## STATED TASK
Transcribe the lines below verbatim, skipping the images.

## PROVIDED DATA
********

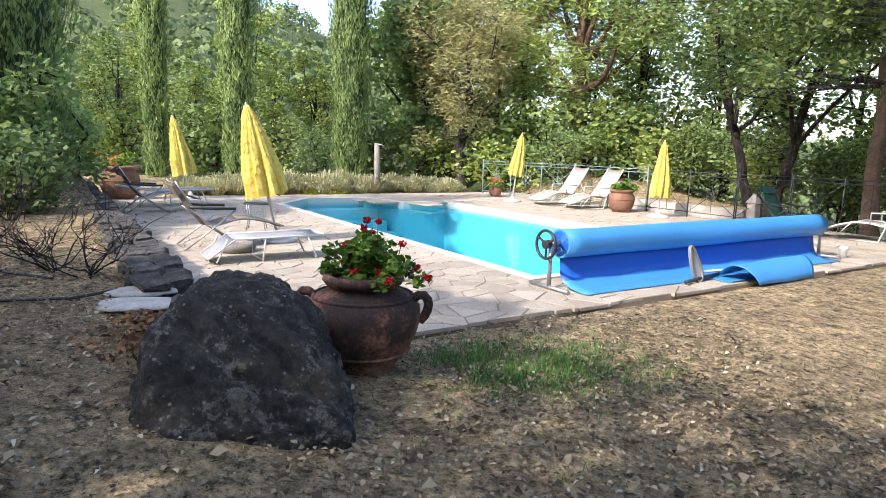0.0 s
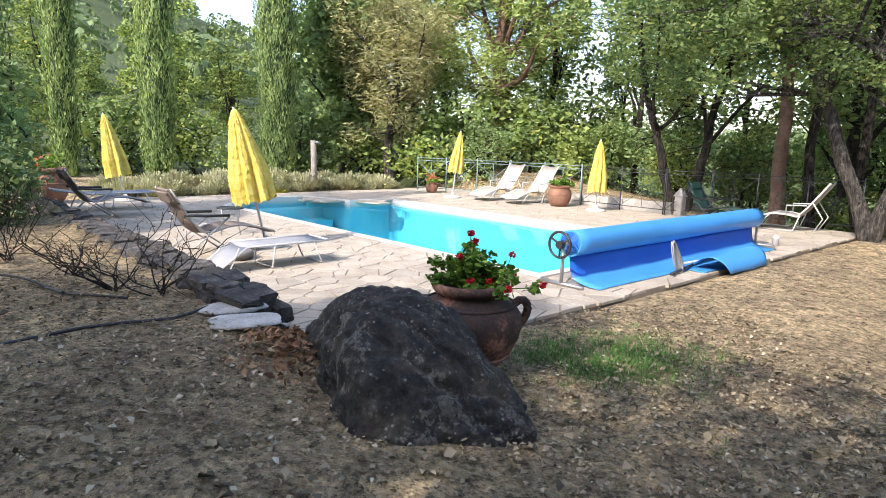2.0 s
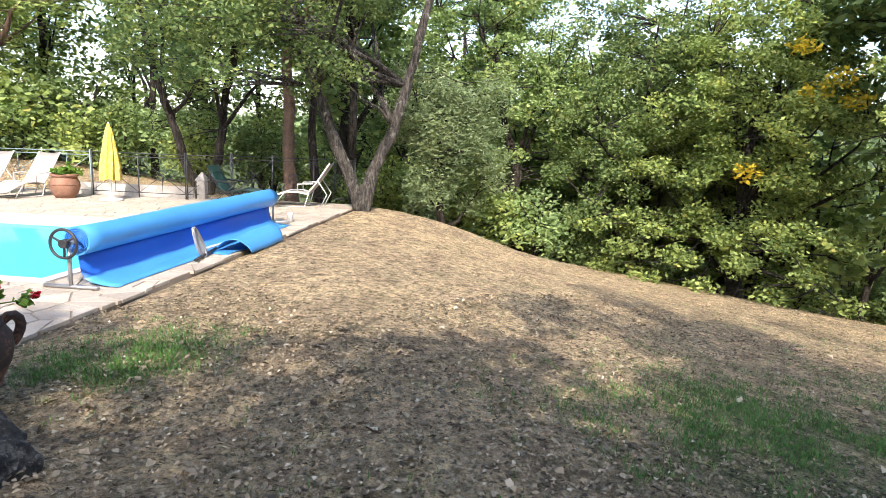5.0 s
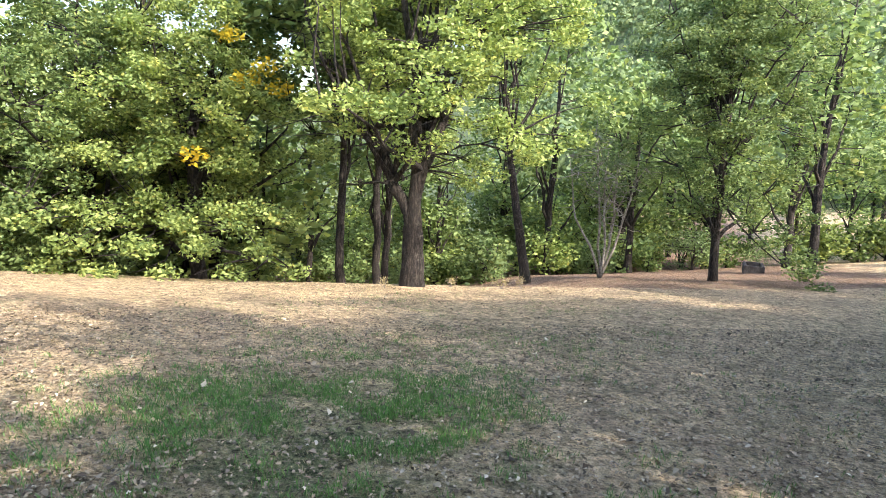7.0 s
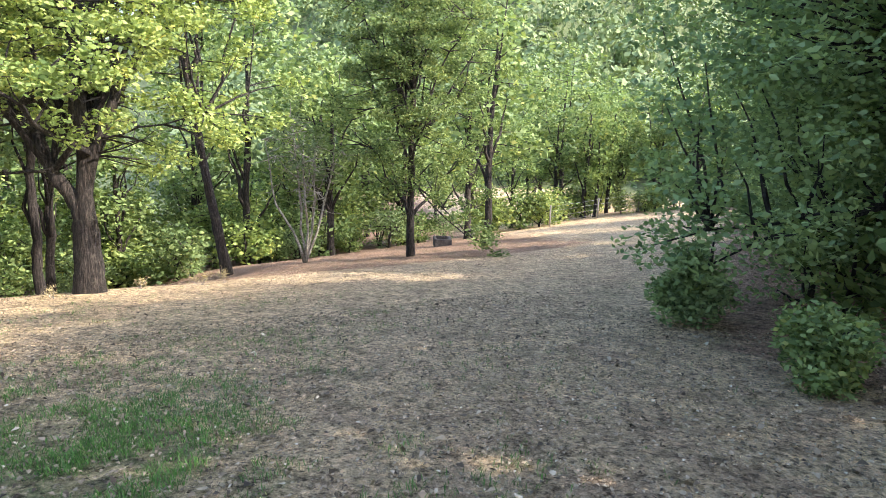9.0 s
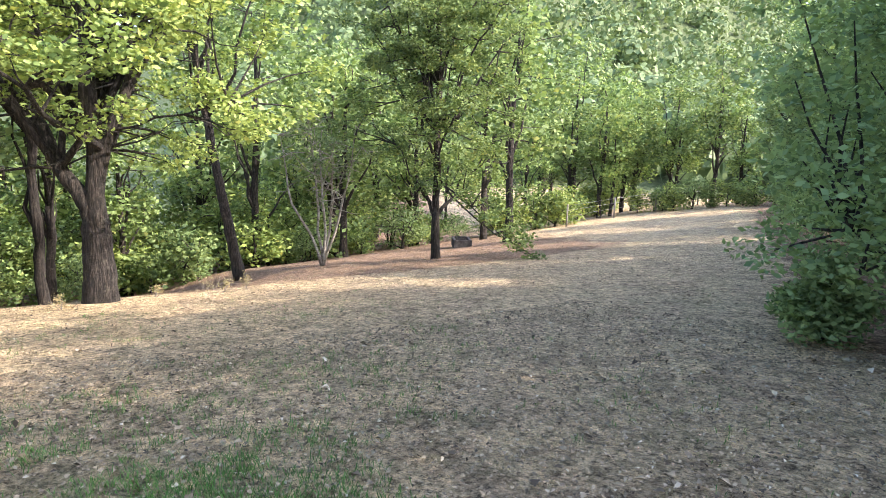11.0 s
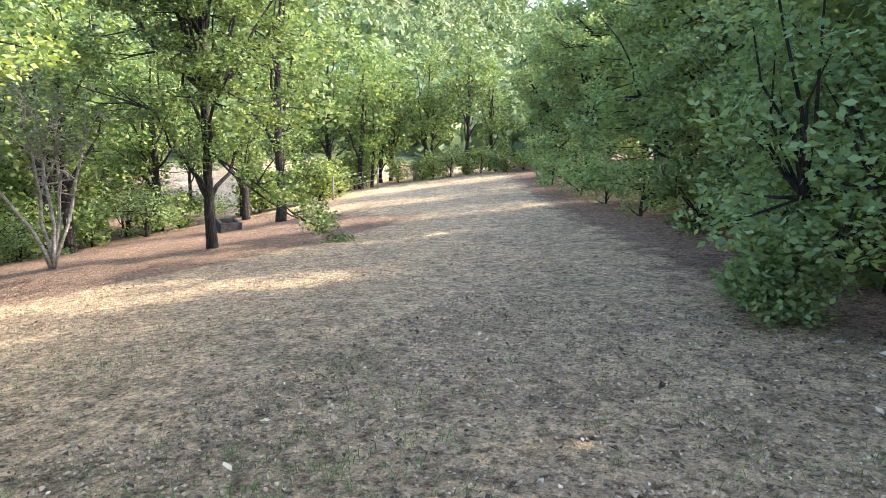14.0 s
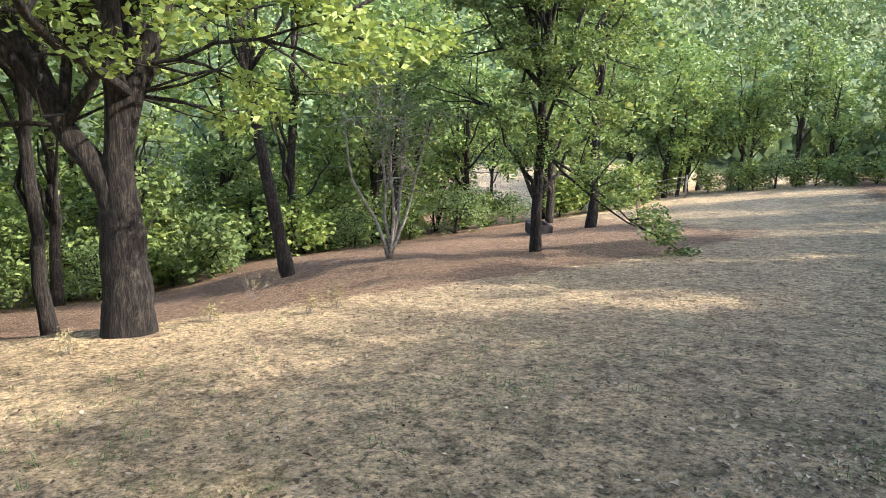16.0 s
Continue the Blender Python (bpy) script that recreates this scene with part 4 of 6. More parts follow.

********

## TASK SOLUTION
0.0 s
2.0 s
5.0 s
7.0 s
9.0 s
11.0 s
14.0 s
16.0 s
Continue the Blender Python (bpy) script that recreates this scene with part 4 of 6. More parts follow.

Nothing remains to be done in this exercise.